Christian Marclay at LACMA

Christian Marclay at LACMA

Installation photograph featuring The Organ (2018), as seen in Christian Marclay: Sound Stories, Los Angeles County Museum of Art, August 25–October 14, 2019, art © Christian Marclay, photo © Museum Associates/LACMA

Christian Marclay: Sound Stories at Los Angeles County Museum of Art

Los Angeles County Museum of Art, Los Angeles
through October 14

Written by David S. Rubin
Over the past four decades, Christian Marclay has proven himself to be a master composer of visual and audio compositions made from the raw materials of popular consumer media. Beginning with early works such as Recycled Records (1980-84), vinyl record collages made from cut-up and reassembled record parts that Marclay played in performance on vintage record players, he has continued to repurpose found media images or sounds to create highly innovative experiences in seeing and/or listening. His most ambitious project to date is The Clock (2010, Collection of Los Angeles County Museum of Art), a video projection constructed by weaving together 24 hours of film and television images of time-telling devices that are screened in sync with real time, such that the time seen in each projected image corresponds to the actual time it is shown.

After winning the Venice Biennale’s Golden Lion Award for The Clock, Marclay was approached by Snap, Inc. (the makers of Snapchat) about collaborating to produce new work using the firm’s smartphone technology. The result of the partnership is Sound Stories, a grouping of five immersive audiovisual installations made using “snaps,” 10-second videos of everyday life that were recorded by Snapchat users and uploaded to the app’s public domain (billions are produced daily). Presented sequentially, the five installations provide viewers with diverse audiovisual experiences that range from being carefully constructed and reverential to playfully disjointed and open-ended.

Although Snapchat is primarily a visual medium, Marclay was more interested in the sounds of each snap than in the imagery. Nevertheless, the visuals associated with the sounds of the first installation, All Together, can be mesmerizing to watch while we listen. Presented across ten smartphones arranged in a semicircle, over four-hundred snaps flash by us in the form of swiftly morphing mundane images such as a flying airplane, a cup of coffee, and a piano keyboard, accompanied by a soundtrack that sounds like chiming bells. It is as if we have entered a new kind of church for the social media age, where disparate sounds originating from all over the planet are united through harmonious audio.

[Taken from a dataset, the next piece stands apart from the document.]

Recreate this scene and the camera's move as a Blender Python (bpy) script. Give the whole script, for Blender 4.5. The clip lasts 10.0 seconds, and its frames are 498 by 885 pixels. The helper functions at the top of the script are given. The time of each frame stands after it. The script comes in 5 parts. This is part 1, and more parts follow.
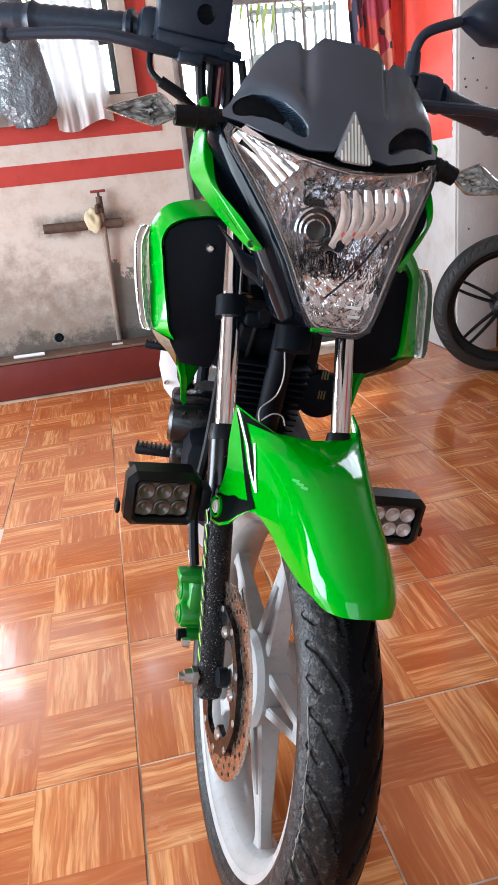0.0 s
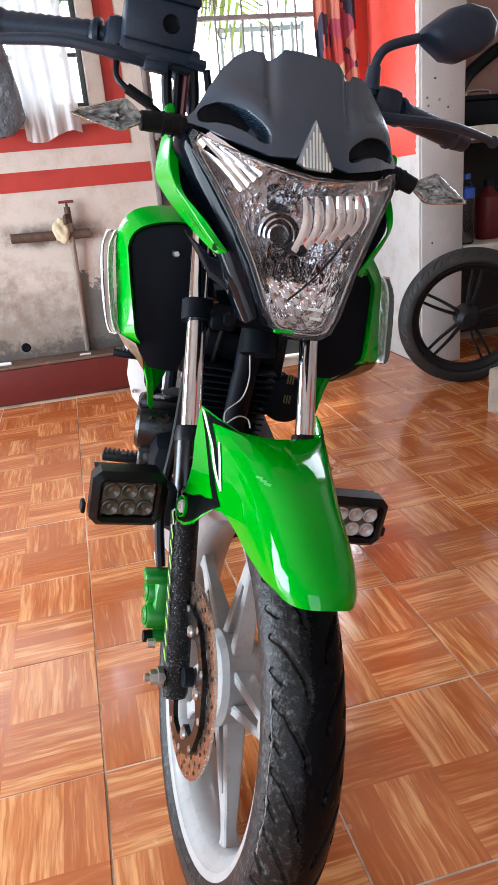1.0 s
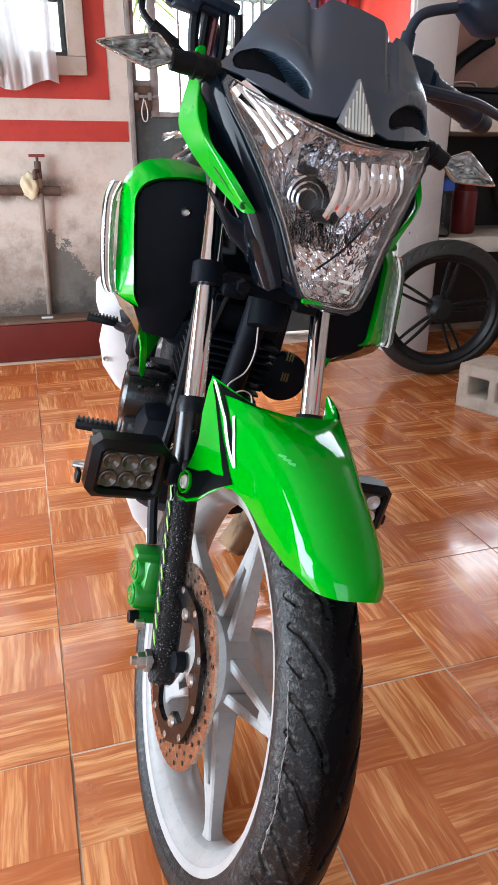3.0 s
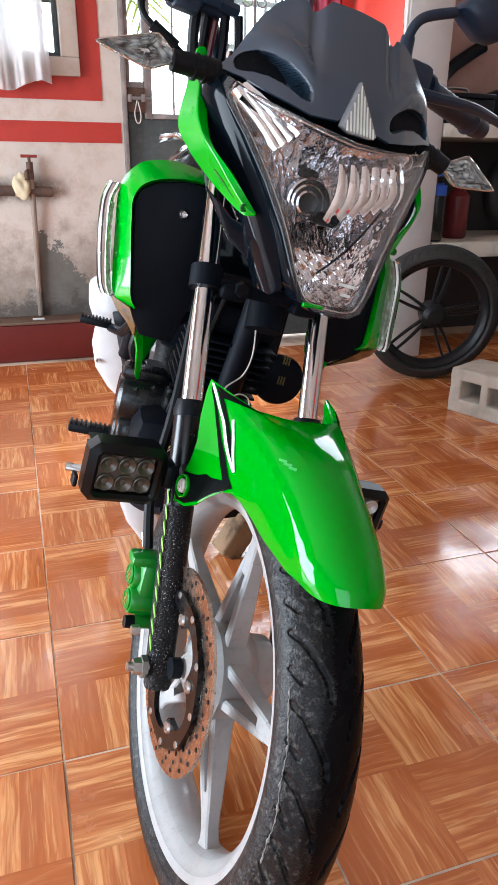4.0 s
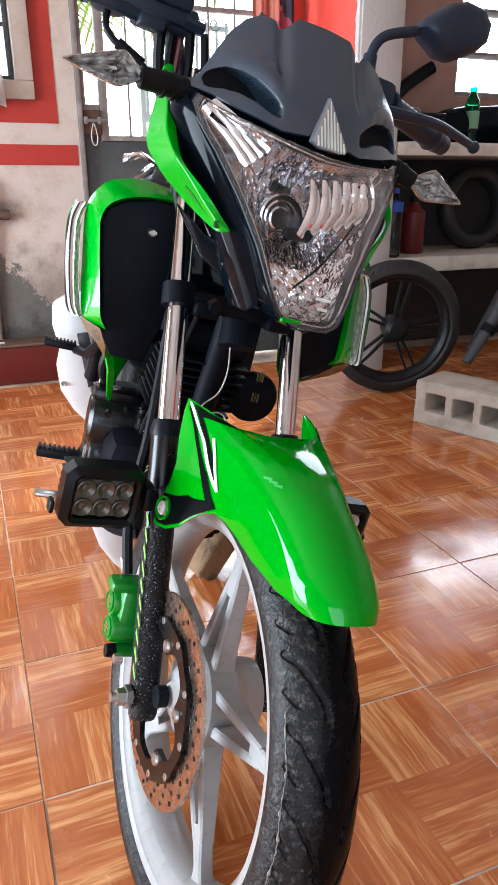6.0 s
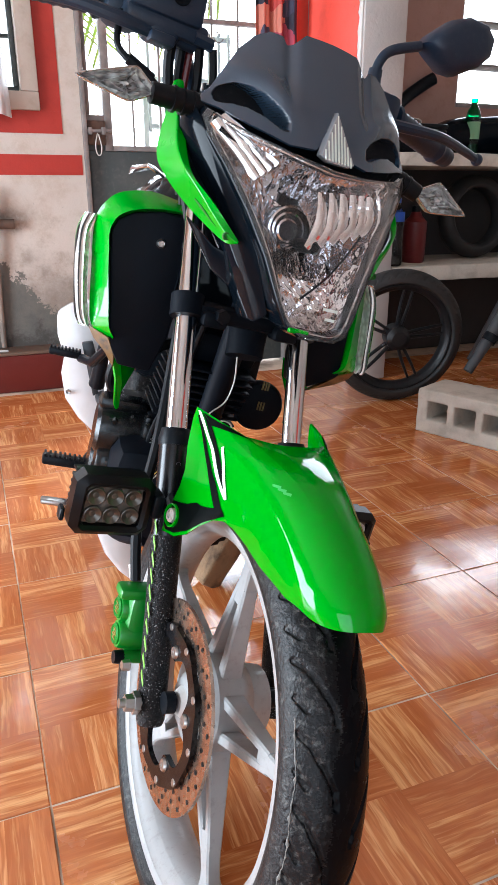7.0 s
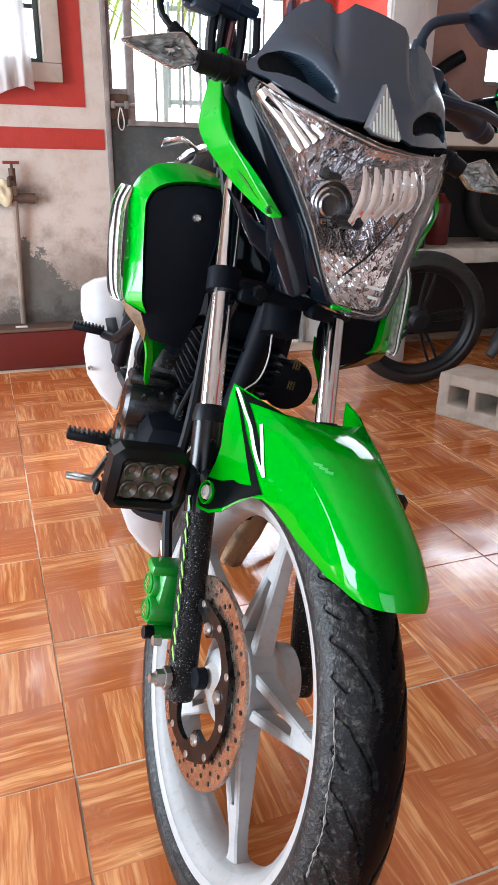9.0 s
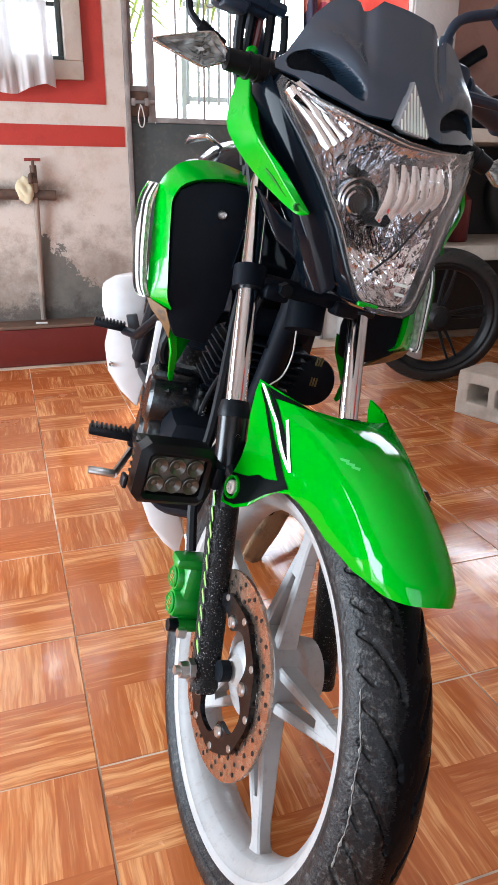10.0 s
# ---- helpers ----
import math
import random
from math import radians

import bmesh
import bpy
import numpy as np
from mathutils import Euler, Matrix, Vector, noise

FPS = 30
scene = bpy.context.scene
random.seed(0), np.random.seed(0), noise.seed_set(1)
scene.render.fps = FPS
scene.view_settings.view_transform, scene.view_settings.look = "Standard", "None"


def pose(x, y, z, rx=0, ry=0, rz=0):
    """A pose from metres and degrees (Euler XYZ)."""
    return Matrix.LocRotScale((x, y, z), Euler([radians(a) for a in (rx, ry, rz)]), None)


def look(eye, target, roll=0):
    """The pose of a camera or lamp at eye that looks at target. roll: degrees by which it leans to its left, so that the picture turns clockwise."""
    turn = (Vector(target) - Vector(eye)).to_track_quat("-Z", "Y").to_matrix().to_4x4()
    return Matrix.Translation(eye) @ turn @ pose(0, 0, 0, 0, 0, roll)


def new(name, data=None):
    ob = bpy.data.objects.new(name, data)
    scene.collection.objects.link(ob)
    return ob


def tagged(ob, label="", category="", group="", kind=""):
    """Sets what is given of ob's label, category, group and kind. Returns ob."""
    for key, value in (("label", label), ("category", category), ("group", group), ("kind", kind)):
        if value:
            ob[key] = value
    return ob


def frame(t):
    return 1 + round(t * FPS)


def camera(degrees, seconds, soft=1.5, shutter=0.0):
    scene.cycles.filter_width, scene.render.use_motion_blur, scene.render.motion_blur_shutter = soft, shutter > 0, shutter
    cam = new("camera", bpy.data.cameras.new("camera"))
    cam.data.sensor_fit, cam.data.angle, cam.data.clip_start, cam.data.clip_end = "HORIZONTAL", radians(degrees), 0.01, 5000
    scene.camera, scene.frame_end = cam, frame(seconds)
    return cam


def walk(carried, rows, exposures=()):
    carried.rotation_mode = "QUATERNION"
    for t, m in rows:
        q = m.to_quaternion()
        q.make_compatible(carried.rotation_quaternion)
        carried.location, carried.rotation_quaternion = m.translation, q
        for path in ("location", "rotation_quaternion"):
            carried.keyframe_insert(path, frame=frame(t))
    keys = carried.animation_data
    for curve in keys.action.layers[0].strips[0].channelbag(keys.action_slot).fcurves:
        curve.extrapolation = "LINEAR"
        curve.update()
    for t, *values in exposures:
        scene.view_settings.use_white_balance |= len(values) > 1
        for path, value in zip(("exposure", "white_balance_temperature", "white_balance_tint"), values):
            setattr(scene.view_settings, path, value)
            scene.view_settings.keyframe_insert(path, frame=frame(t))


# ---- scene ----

For the other projects, Snap, Inc. engineers assisted Marclay by algorithmically matching the sound of a snap to a musical pitch. Tinsel Loop, presented on two facing large tablets, turns Snapchat into an instrument that plays Marclay’s 2002 composition Tinsel, with each matched snap functioning as a musical note. In The Organ and Talk to Me/Sing to Me, visitors become participants. In the former, we can play a keyboard that triggers matched notes and images that stream before us in vertical bands on a large screen; in the latter, we can talk or sing into a forest of smartphones, suspended from the ceiling, that collectively echo our voices to create an interactive, continually changing sound narrative.

The final installation, Sound Tracks, is the most cerebral and contemplative, with visual experience forsaken in favor of a fully audio one. With the snaps playing on tablets that are hidden in ceiling-mounted speakers that amplify their sounds, visitors encounter a darkened space to hear a haunting composition created by using Snapchat’s “Turtle Mode” feature to slow down the movements of the snaps. It is an apt finale to an overall composition that moves us through states of exhilaration, playfulness, and ethereality.